> [ENTRIES PROVIDED]
## start

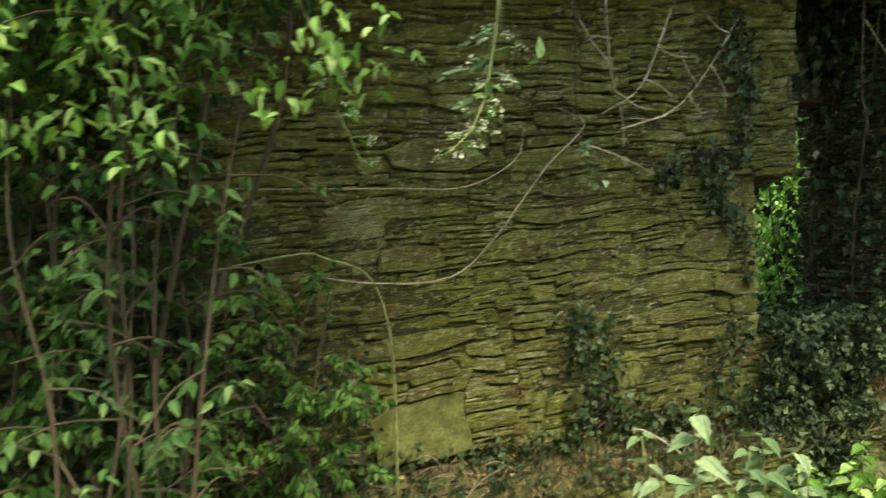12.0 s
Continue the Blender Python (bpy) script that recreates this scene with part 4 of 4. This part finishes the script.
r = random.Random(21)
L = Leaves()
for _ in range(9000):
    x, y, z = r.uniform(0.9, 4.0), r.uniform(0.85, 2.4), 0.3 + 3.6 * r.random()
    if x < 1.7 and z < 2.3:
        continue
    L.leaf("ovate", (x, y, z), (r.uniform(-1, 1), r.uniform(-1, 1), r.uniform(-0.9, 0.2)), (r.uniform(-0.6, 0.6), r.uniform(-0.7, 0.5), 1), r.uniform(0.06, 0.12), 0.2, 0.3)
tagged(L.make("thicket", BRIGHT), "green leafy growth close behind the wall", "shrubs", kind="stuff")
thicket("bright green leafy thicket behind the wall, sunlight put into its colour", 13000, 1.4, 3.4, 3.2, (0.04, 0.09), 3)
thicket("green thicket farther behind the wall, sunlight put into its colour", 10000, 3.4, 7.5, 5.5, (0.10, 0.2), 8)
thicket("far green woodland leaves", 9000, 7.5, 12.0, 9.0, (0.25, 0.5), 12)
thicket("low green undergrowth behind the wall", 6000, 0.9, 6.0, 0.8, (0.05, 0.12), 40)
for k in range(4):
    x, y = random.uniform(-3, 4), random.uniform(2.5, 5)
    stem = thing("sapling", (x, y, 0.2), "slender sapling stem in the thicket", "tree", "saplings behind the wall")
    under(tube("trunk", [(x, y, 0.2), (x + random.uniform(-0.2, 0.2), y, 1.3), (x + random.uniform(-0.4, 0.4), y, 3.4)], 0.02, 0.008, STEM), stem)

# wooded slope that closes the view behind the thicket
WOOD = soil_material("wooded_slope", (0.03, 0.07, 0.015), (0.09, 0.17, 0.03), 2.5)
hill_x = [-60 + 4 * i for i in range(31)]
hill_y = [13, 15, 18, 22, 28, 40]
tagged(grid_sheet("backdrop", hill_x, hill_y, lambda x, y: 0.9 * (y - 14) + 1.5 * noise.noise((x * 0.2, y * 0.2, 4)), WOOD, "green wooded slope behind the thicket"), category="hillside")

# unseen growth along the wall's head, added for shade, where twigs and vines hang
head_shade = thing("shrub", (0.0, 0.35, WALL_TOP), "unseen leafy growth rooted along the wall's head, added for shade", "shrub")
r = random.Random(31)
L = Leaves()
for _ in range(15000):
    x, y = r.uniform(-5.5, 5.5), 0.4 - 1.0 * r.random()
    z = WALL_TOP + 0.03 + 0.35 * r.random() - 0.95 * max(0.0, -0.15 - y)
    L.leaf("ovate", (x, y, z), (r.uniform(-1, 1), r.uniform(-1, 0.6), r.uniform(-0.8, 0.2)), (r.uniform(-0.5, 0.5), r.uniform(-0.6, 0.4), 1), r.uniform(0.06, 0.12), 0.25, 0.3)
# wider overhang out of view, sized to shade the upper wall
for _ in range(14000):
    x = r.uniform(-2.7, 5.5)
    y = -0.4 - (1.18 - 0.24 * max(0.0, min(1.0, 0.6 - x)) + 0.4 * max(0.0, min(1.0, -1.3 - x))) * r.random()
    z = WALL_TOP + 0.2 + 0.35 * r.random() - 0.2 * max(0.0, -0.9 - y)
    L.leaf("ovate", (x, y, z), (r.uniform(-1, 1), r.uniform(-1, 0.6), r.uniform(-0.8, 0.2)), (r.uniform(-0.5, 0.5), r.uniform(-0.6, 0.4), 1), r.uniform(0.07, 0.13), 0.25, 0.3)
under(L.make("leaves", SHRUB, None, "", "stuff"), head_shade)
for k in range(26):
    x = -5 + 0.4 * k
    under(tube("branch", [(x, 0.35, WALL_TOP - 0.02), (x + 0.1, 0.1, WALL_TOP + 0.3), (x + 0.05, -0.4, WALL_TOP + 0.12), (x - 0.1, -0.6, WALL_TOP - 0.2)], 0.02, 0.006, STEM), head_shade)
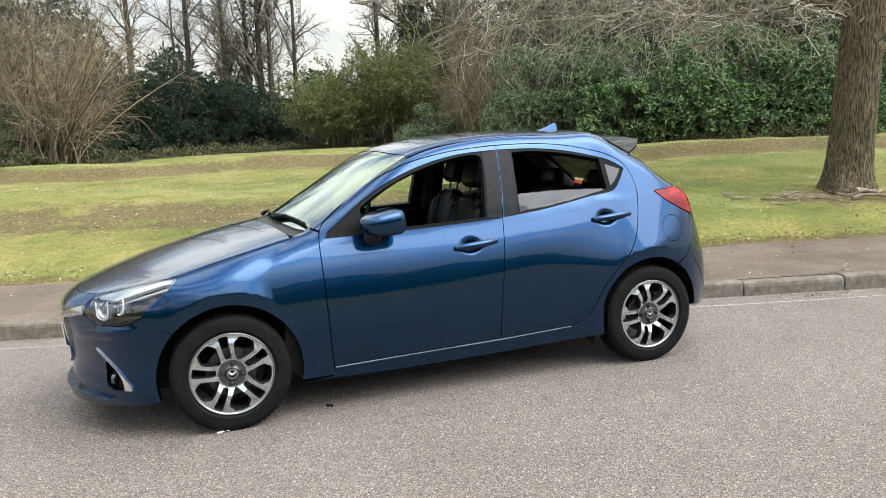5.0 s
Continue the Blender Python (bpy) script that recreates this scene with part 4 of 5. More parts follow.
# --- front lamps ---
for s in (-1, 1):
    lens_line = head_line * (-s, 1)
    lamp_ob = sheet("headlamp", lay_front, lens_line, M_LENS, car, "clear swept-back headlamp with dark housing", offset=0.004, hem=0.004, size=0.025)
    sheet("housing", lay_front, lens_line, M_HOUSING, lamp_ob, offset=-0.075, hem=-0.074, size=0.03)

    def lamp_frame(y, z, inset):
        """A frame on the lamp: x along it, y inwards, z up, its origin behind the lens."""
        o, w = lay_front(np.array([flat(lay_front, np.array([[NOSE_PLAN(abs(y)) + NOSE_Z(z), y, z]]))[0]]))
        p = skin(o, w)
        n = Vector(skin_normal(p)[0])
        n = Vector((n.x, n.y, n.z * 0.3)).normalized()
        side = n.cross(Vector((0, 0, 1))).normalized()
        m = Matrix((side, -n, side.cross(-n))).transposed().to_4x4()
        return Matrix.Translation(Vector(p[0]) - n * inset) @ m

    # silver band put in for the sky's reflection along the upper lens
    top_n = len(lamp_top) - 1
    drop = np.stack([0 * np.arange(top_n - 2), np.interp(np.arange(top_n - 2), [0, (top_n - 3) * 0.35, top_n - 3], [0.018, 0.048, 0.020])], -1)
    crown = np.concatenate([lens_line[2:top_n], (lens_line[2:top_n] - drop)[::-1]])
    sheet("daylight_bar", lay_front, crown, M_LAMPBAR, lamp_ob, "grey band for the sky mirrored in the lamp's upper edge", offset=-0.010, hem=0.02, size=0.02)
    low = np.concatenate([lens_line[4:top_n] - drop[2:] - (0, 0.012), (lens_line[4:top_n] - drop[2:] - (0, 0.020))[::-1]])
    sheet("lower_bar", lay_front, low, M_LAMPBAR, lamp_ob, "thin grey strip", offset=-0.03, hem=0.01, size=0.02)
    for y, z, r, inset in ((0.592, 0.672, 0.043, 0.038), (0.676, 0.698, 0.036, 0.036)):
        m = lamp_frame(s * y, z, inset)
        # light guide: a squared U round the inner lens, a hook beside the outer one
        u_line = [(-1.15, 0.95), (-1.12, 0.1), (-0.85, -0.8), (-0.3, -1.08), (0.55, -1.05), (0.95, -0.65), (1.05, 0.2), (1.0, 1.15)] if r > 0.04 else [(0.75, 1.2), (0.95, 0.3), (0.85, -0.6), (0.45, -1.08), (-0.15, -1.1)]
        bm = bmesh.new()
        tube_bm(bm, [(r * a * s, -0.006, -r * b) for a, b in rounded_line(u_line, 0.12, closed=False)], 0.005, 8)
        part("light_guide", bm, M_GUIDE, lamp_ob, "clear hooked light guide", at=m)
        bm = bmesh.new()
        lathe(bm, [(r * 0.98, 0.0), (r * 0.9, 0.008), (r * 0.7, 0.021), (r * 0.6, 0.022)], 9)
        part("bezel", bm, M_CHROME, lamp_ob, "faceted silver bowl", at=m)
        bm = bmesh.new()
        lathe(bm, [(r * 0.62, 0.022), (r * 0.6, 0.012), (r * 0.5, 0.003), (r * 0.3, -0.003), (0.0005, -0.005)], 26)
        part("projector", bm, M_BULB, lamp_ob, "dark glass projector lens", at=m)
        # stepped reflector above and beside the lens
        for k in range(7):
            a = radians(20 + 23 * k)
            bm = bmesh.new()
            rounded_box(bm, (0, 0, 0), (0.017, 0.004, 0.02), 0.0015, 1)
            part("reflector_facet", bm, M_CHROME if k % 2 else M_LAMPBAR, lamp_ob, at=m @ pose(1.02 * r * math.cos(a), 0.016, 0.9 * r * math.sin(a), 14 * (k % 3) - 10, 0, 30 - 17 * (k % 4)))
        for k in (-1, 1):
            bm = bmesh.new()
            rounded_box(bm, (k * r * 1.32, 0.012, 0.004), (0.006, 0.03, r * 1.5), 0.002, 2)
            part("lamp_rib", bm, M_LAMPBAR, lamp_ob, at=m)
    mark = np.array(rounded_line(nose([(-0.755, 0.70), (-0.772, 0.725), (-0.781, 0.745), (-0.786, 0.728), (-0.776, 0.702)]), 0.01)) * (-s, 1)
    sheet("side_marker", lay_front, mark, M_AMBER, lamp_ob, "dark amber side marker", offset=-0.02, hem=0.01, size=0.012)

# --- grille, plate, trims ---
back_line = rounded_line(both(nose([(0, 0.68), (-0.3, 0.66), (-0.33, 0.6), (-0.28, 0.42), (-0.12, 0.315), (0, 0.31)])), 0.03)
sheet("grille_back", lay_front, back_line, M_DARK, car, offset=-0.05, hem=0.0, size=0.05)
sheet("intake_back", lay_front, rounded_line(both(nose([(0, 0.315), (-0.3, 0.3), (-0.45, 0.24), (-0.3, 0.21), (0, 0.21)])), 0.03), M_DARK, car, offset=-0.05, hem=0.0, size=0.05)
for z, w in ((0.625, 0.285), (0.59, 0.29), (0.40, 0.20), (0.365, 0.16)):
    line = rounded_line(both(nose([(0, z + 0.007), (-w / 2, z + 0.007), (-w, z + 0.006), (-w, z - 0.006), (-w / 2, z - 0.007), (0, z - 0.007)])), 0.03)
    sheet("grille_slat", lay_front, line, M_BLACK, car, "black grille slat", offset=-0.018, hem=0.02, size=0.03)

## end

> [WHAT IS NEEDED] Gather each line that holds "script".

> [EXERCISE SOLUTION]
Continue the Blender Python (bpy) script that recreates this scene with part 4 of 4. This part finishes the script.
Continue the Blender Python (bpy) script that recreates this scene with part 4 of 5. More parts follow.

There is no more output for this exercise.